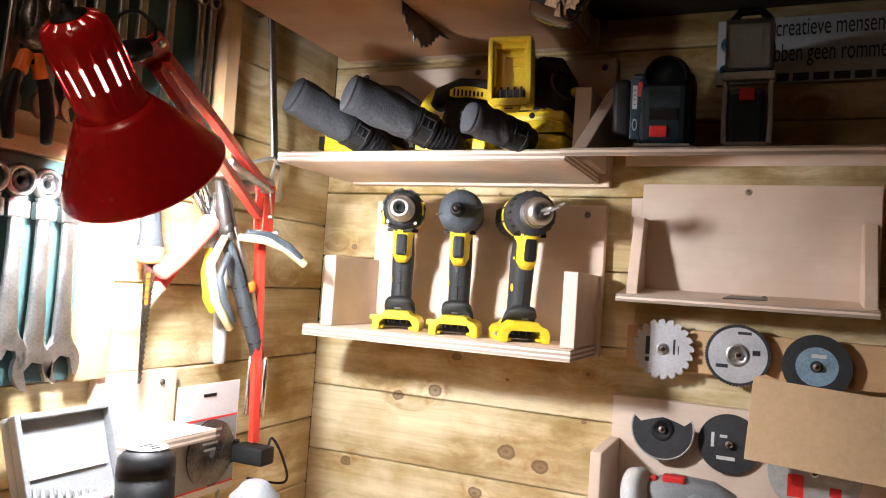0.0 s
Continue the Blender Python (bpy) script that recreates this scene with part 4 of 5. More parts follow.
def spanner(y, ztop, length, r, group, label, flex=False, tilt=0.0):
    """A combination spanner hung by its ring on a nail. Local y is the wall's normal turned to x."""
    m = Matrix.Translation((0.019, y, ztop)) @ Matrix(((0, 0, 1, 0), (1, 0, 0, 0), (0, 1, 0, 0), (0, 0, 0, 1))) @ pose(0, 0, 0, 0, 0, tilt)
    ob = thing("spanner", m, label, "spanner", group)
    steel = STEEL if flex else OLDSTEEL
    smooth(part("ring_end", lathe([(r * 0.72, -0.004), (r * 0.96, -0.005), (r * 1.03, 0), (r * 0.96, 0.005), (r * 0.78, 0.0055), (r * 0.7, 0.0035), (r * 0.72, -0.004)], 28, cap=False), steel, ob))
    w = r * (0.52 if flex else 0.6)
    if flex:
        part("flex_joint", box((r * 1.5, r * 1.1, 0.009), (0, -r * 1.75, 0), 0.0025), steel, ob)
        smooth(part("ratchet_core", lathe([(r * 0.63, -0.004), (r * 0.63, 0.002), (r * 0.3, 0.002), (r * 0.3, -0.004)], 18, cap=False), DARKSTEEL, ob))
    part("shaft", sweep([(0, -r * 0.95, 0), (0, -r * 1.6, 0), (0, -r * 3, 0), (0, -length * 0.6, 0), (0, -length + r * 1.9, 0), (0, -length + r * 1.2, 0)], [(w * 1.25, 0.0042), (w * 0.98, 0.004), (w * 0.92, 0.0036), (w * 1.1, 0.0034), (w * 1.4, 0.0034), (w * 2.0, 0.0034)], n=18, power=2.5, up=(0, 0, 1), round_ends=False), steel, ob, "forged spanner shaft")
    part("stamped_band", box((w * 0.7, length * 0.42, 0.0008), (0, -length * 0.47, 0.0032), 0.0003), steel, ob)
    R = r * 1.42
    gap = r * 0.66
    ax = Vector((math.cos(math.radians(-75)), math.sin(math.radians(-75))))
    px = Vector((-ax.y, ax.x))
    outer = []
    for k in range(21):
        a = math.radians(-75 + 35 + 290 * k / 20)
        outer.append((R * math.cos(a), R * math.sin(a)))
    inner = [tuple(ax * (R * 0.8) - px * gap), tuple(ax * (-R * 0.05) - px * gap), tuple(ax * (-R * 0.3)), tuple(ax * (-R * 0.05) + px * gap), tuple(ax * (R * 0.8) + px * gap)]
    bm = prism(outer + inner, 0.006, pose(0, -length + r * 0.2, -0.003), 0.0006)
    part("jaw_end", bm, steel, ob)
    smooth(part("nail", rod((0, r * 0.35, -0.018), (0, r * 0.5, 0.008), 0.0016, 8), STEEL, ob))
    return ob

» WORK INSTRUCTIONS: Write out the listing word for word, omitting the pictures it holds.

» TASK RESPONSE:
0.0 s
Continue the Blender Python (bpy) script that recreates this scene with part 4 of 5. More parts follow.
def spanner(y, ztop, length, r, group, label, flex=False, tilt=0.0):
    """A combination spanner hung by its ring on a nail. Local y is the wall's normal turned to x."""
    m = Matrix.Translation((0.019, y, ztop)) @ Matrix(((0, 0, 1, 0), (1, 0, 0, 0), (0, 1, 0, 0), (0, 0, 0, 1))) @ pose(0, 0, 0, 0, 0, tilt)
    ob = thing("spanner", m, label, "spanner", group)
    steel = STEEL if flex else OLDSTEEL
    smooth(part("ring_end", lathe([(r * 0.72, -0.004), (r * 0.96, -0.005), (r * 1.03, 0), (r * 0.96, 0.005), (r * 0.78, 0.0055), (r * 0.7, 0.0035), (r * 0.72, -0.004)], 28, cap=False), steel, ob))
    w = r * (0.52 if flex else 0.6)
    if flex:
        part("flex_joint", box((r * 1.5, r * 1.1, 0.009), (0, -r * 1.75, 0), 0.0025), steel, ob)
        smooth(part("ratchet_core", lathe([(r * 0.63, -0.004), (r * 0.63, 0.002), (r * 0.3, 0.002), (r * 0.3, -0.004)], 18, cap=False), DARKSTEEL, ob))
    part("shaft", sweep([(0, -r * 0.95, 0), (0, -r * 1.6, 0), (0, -r * 3, 0), (0, -length * 0.6, 0), (0, -length + r * 1.9, 0), (0, -length + r * 1.2, 0)], [(w * 1.25, 0.0042), (w * 0.98, 0.004), (w * 0.92, 0.0036), (w * 1.1, 0.0034), (w * 1.4, 0.0034), (w * 2.0, 0.0034)], n=18, power=2.5, up=(0, 0, 1), round_ends=False), steel, ob, "forged spanner shaft")
    part("stamped_band", box((w * 0.7, length * 0.42, 0.0008), (0, -length * 0.47, 0.0032), 0.0003), steel, ob)
    R = r * 1.42
    gap = r * 0.66
    ax = Vector((math.cos(math.radians(-75)), math.sin(math.radians(-75))))
    px = Vector((-ax.y, ax.x))
    outer = []
    for k in range(21):
        a = math.radians(-75 + 35 + 290 * k / 20)
        outer.append((R * math.cos(a), R * math.sin(a)))
    inner = [tuple(ax * (R * 0.8) - px * gap), tuple(ax * (-R * 0.05) - px * gap), tuple(ax * (-R * 0.3)), tuple(ax * (-R * 0.05) + px * gap), tuple(ax * (R * 0.8) + px * gap)]
    bm = prism(outer + inner, 0.006, pose(0, -length + r * 0.2, -0.003), 0.0006)
    part("jaw_end", bm, steel, ob)
    smooth(part("nail", rod((0, r * 0.35, -0.018), (0, r * 0.5, 0.008), 0.0016, 8), STEEL, ob))
    return ob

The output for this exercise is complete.